## Aim of the exercise
Extract each line bearing the word "that".

Scene script records:
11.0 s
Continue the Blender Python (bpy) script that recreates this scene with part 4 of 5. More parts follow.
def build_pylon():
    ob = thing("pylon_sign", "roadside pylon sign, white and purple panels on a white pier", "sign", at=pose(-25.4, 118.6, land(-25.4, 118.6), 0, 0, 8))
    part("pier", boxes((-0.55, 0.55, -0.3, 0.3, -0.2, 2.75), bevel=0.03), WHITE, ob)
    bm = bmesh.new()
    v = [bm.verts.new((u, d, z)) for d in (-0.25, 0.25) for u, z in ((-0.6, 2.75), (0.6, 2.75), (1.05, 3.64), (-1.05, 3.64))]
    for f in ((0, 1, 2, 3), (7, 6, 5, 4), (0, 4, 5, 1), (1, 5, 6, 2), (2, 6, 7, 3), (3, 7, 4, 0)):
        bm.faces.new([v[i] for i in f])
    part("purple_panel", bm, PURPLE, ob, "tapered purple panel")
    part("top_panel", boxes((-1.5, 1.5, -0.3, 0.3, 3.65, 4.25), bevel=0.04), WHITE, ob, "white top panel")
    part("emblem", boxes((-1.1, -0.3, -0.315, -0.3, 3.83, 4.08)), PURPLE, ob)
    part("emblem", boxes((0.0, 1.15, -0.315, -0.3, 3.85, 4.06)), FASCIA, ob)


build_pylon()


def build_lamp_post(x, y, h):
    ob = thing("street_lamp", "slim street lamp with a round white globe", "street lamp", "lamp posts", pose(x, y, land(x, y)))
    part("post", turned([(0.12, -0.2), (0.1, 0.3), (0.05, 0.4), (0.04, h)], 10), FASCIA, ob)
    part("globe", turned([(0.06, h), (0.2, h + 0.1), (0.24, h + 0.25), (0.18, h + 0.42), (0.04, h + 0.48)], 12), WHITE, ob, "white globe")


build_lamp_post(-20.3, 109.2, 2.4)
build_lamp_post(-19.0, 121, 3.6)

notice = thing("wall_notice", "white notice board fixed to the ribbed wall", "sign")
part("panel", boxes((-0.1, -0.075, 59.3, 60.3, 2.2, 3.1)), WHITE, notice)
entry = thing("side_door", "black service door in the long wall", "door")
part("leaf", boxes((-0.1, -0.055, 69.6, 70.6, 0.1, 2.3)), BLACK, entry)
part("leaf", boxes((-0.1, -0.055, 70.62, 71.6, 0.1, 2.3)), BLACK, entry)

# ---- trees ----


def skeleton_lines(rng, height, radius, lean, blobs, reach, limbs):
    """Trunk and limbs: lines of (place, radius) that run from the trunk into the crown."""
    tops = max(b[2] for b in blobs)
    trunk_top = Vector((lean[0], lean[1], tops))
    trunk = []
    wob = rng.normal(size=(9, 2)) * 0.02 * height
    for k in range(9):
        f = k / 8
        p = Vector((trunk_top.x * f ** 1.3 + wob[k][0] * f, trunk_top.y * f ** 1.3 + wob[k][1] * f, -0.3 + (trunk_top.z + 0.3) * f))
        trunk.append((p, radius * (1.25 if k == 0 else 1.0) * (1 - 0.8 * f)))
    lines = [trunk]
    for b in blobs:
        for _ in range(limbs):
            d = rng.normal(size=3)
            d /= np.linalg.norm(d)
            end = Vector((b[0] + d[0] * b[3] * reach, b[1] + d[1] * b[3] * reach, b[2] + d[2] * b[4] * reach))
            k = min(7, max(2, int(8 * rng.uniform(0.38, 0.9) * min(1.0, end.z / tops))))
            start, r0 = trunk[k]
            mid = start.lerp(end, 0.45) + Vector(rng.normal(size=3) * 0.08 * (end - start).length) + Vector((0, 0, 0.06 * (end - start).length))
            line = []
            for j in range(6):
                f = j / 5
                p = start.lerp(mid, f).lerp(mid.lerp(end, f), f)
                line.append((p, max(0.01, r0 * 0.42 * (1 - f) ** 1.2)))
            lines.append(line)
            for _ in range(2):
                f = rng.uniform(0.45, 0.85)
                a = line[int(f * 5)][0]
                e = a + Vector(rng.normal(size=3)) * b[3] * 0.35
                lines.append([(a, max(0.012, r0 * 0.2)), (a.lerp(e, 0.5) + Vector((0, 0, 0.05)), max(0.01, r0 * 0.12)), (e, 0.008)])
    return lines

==

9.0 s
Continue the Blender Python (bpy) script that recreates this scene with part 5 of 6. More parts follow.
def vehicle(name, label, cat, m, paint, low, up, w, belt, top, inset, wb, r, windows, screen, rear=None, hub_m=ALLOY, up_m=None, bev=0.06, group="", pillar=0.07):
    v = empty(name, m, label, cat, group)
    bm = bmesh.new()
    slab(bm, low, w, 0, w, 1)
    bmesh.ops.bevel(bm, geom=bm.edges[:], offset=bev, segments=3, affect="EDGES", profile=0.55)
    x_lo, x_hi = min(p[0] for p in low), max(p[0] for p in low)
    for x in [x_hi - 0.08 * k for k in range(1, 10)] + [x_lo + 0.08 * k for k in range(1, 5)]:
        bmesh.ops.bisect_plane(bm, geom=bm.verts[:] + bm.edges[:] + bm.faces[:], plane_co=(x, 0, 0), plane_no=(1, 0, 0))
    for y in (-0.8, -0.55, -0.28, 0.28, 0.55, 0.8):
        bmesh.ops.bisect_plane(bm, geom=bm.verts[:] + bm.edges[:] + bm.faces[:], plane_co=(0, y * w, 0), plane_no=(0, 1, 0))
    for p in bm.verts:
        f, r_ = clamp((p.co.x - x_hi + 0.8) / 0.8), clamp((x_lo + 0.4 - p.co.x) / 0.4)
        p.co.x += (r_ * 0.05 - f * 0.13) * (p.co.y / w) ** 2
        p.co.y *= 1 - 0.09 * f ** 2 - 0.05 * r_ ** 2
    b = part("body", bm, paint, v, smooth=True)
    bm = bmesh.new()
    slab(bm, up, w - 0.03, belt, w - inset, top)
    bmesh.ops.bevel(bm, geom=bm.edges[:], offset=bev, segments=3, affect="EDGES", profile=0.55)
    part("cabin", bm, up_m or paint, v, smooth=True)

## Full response
Continue the Blender Python (bpy) script that recreates this scene with part 4 of 5. More parts follow.
    """Trunk and limbs: lines of (place, radius) that run from the trunk into the crown."""
Continue the Blender Python (bpy) script that recreates this scene with part 5 of 6. More parts follow.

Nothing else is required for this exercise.